Des conditions indignes insupportables
Tous font face à des déficits importants. La situation s'est aggravée ces deux dernières années. « L’État ne peut pas dire qu'il ne savait pas. Cela fait depuis 2020 que je préviens l'ARS et le département », assure Xavier Compain, maire de Plouha (22). Les déficits s'accumulent. Les additions se chiffrent par centaines de milliers d'euros. Les chiffres sont abyssaux : 600 000 euros pour l'un, 550 000, 450 000, etc... « Près de 85 % des EHPAD sont en grosse difficulté », rappellent les élus, confortés dans leur diagnostic par la dernière enquête de la fédération hospitalière de France (lire Maire info du 22 avril).
Les communes épongent, mais « nous ne pouvons et ne voulons plus » , préviennent-ils. « Nous allons arrêter de mettre à disposition gratuitement des techniciens, ou de facturer moins chers les repas ou diminuer les loyers, tout ce qui fait que les dépenses ne sont pas estimées à leurs vrais coûts », indique l'un des maires. Car tout craque : l'inflation, les difficultés de remplacement du personnel, le coût de l'intérim, les conditions de travail, l'accompagnement des résidents, etc. Sauf à augmenter les tarifs (encadrés par les autorités de tutelle, État et département), les gestionnaires n'ont d'autres choix que de voir les déficits se creuser, sans que le service rendu aux résidents soit à la hauteur de celui attendu. « Qui accepterait de devoir faire pipi sur commande, une seule douche par semaine et dix minutes pour manger car on est obligé d'être aidé mais que l'agent n'a pas le temps ou d'être mis au lit à 18h pour en sortir à 10 heures sans avoir vu quelqu'un ? » , interpelle Jean-Louis Even. « Si on veut augmenter le nombre d'agents, on est obligé d'autofinancer sur nos réserves, aujourd'hui épuisées, en jouant sur les loyers, ou en économisant sur d'autres postes, cela devient intenable », fait remarquer le maire de Plourin-les-Morlaix (29), Guy Pennec. « Le département m'autorise une aide de 320 000 euros mais sous réserve d'augmenter les loyers de 10 % et donc de porter la mensualité à 2 200 euros au lieu de 2 000 euros ce qui est énorme pour des retraités agricoles », témoigne Marc Ropers, maire de Cleguerec (56). Tous font part des « détresses des familles dont certaines n'ont d'autre issue que de retirer leur parent de l'Ehpad ». « Certains collègues menacent de fermer quand d'autres sont tentés de céder au privé lucratif », explique le maire de Bruz (35), Philippe Salmon.

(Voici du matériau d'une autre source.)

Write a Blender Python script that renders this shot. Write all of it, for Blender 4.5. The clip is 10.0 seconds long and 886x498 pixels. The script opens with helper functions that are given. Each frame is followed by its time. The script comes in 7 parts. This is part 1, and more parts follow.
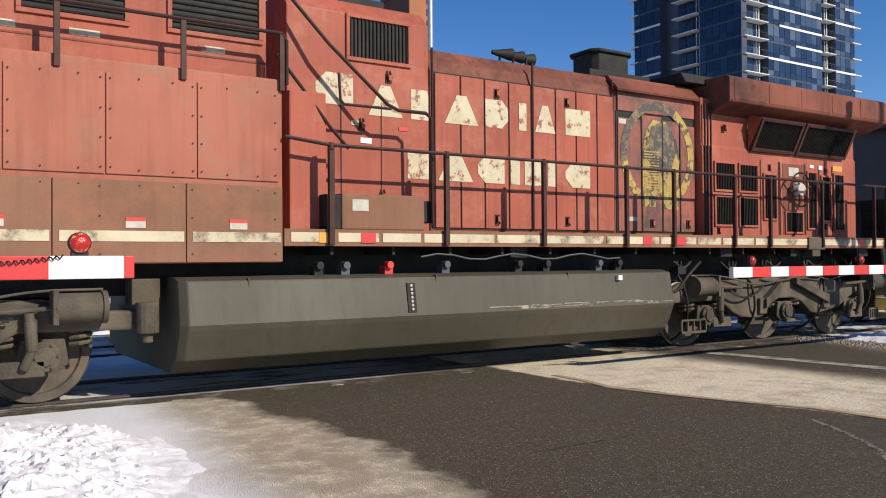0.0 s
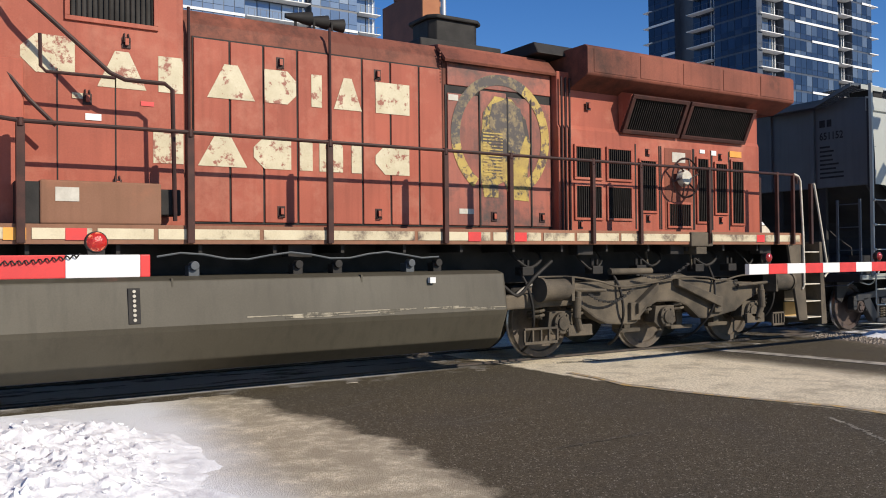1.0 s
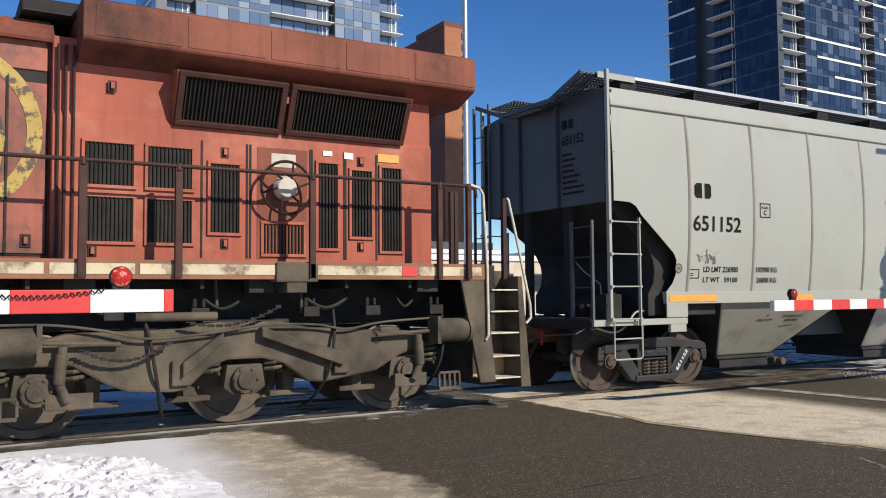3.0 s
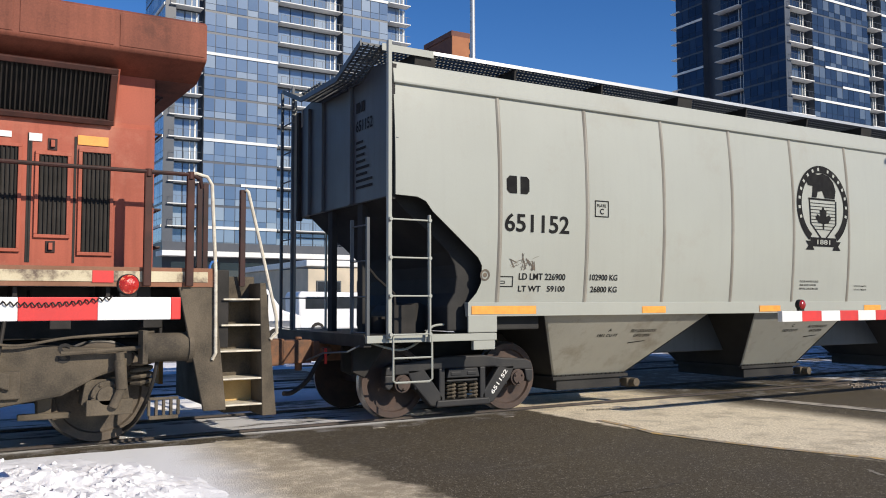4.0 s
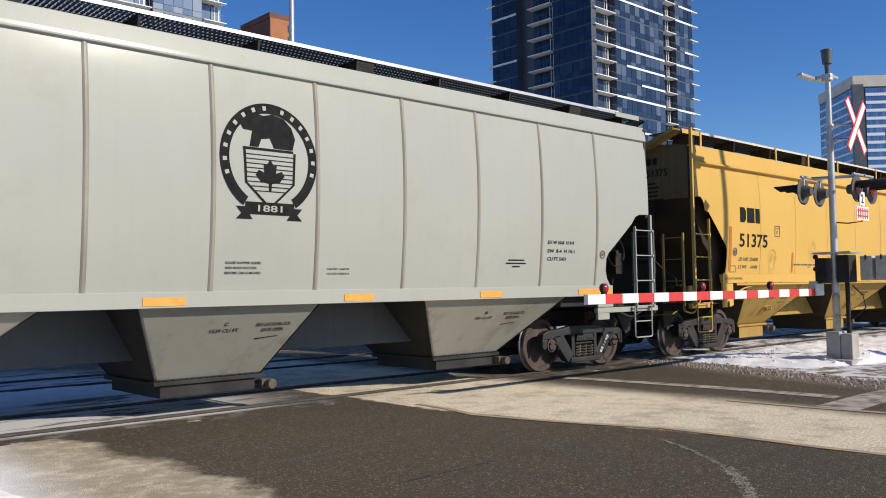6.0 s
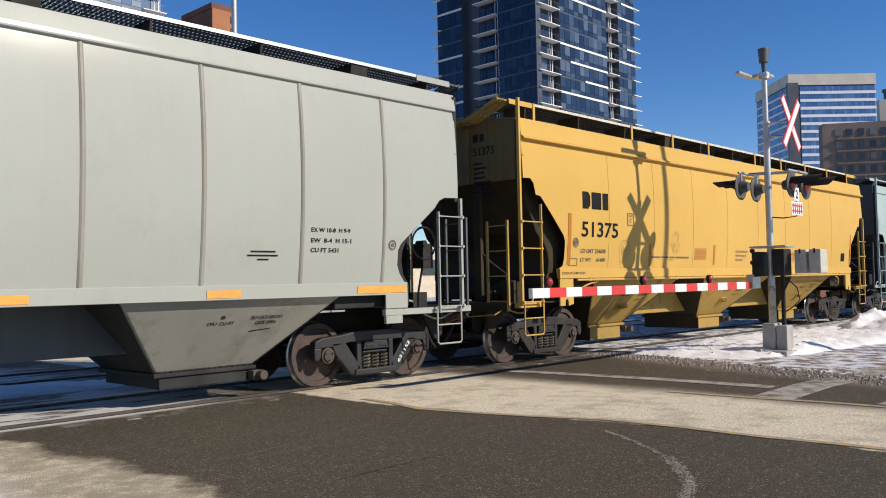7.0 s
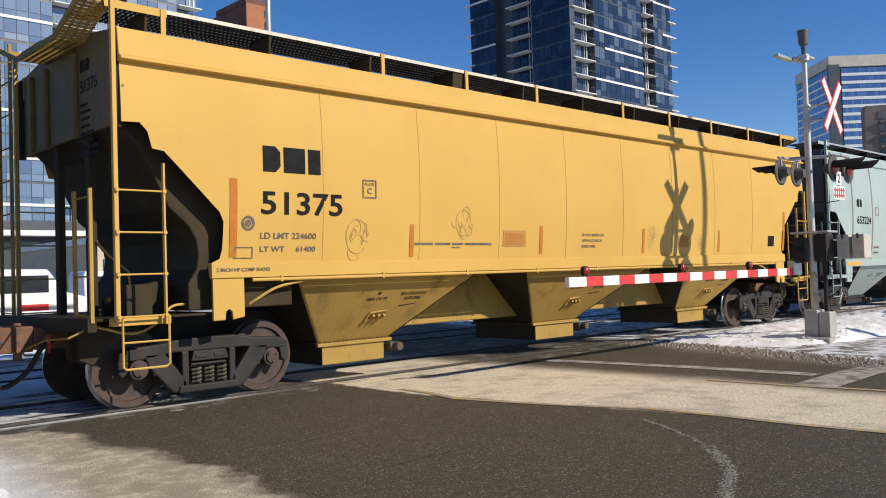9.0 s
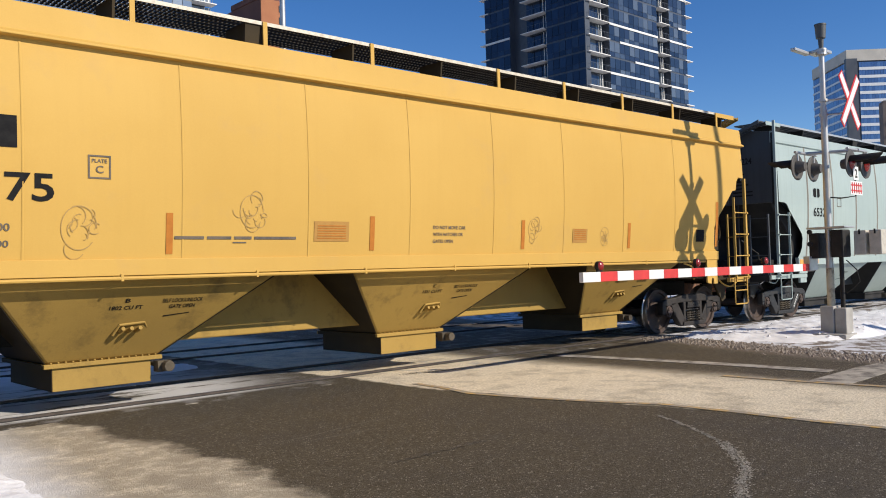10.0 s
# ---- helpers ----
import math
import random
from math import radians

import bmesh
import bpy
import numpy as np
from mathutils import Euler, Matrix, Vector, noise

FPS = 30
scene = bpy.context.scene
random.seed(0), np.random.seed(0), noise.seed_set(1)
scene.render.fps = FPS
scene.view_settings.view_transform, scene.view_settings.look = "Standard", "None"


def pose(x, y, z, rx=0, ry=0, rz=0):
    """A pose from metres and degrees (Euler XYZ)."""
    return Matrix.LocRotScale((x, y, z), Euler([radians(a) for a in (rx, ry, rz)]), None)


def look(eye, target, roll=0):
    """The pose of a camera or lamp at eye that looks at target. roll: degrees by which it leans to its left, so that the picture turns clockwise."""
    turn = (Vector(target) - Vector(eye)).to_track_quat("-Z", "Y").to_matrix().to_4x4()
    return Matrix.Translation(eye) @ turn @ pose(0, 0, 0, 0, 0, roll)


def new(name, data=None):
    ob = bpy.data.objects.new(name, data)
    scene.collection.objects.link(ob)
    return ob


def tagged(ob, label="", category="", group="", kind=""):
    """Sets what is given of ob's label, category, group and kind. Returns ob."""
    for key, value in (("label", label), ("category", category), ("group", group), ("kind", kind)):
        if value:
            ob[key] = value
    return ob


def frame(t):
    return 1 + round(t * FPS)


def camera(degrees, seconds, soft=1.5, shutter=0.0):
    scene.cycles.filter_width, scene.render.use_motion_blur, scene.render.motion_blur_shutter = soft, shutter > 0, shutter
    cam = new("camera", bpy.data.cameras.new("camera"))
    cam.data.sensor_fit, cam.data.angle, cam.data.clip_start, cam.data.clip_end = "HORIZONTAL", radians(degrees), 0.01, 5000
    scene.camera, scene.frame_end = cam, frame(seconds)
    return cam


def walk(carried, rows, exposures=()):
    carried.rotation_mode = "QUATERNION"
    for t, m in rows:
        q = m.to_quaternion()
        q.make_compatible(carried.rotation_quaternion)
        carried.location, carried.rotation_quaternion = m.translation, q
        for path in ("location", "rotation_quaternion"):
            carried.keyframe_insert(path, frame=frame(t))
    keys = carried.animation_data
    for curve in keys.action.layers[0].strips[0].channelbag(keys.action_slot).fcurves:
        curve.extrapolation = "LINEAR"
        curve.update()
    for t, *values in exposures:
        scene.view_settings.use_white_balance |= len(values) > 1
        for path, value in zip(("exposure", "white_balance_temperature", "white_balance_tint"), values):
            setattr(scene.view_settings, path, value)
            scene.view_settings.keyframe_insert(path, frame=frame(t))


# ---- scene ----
cam = camera(55.13, 10.0, soft=1.0)
# seconds, heading to the left of +y, tilt up, lean (degrees); the camera stands still and pans
PATH = [
    (0, -33.30, 0.84, -0.43),
    (0.5, -32.73, 1.02, -0.39),
    (1, -32.35, 0.70, -0.61),
    (1.5, -32.13, 0.72, -0.85),
    (2, -31.73, 1.60, -0.96),
    (2.5, -31.35, 2.50, -0.73),
    (4, -30.46, 3.72, -0.21),
    (4.5, -34.13, 3.39, -0.33),
    (5, -39.40, 3.32, -0.71),
    (6.5, -43.71, 2.54, -1.05),
    (7, -46.22, 2.27, -1.17),
    (7.5, -47.34, 1.79, -1.09),
    (8, -46.62, 1.40, -1.33),
    (8.5, -45.03, 1.43, -1.83),
    (9, -43.80, 1.67, -1.83),
    (9.5, -43.21, 1.51, -1.81),
    (10, -42.86, 1.35, -1.69),
]
EYE = Vector((0.0, -10.64, 1.46))
SPEED, GAIN = 3.6474, 0.0445  # the train's pace at 5 s, in m/s, and how it quickens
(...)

Un bras de fer pour une loi grand âge
Ce mouvement de maires « en résistance » s'est forgé il y a près d'un an. L'année a été mise à profit pour forger un mouvement collectif et constituer, établissement par établissement, des dossiers solides, épais. Chacun a évalué les préjudices de gestion, le préjudice moral. Si les affaires se poursuivent devant les juges, « nous leur demanderons d'estimer le préjudice social de nos résidents ». Du fait de cette agitation, certains ont pu obtenir des aides dites « non reconductibles » pour 2023. « Mais cela n'éponge pas les déficits comme cela ne répond pas sur la durée, ce qui nous laisse dans la même insécurité budgétaire et le même inconfort pour les résidents », regrette un maire.
Les dernières annonces du gouvernement d'un coup de pouce 190 millions en faveur des EHPAD publics (lire Maire info du 25 avril) ne les satisfont pas non plus. « On nous promet + 5 % de dotation de l'agence régionale de santé mais pour moi cela équivaut à 33 000 euros, quand j'ai 200 000 euros de déficit annoncé pour l'an prochain », dénonce l'un d'eux.

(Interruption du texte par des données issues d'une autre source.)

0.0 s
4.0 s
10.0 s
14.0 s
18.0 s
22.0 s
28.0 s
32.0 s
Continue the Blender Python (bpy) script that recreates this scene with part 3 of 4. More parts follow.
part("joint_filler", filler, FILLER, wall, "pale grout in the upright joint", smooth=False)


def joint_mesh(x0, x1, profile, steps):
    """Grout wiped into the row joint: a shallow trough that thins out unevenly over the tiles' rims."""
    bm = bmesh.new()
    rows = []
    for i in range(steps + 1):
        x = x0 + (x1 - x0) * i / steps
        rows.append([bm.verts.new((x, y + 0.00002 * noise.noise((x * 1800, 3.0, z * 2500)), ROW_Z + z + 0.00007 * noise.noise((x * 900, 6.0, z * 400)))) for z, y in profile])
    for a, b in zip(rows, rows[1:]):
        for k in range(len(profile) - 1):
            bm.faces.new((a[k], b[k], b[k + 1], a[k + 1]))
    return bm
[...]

Les maires l'assurent, ils ne s'arrêteront pas à des victoires individuelles, si victoire il y a. Leur initiative, « transpartisane » vise « l'intérêt général » . Ils attendent donc une loi grand âge avec des financements à la hauteur des besoins liés au 5e risque dépendance. C'est ce qu'ils expliqueront sans doute à Fadila Khattabi, ministre déléguée chargée des Personnes âgées et des Personnes handicapées, à l'occasion d'une rencontre programmée pour le 16 mai prochain.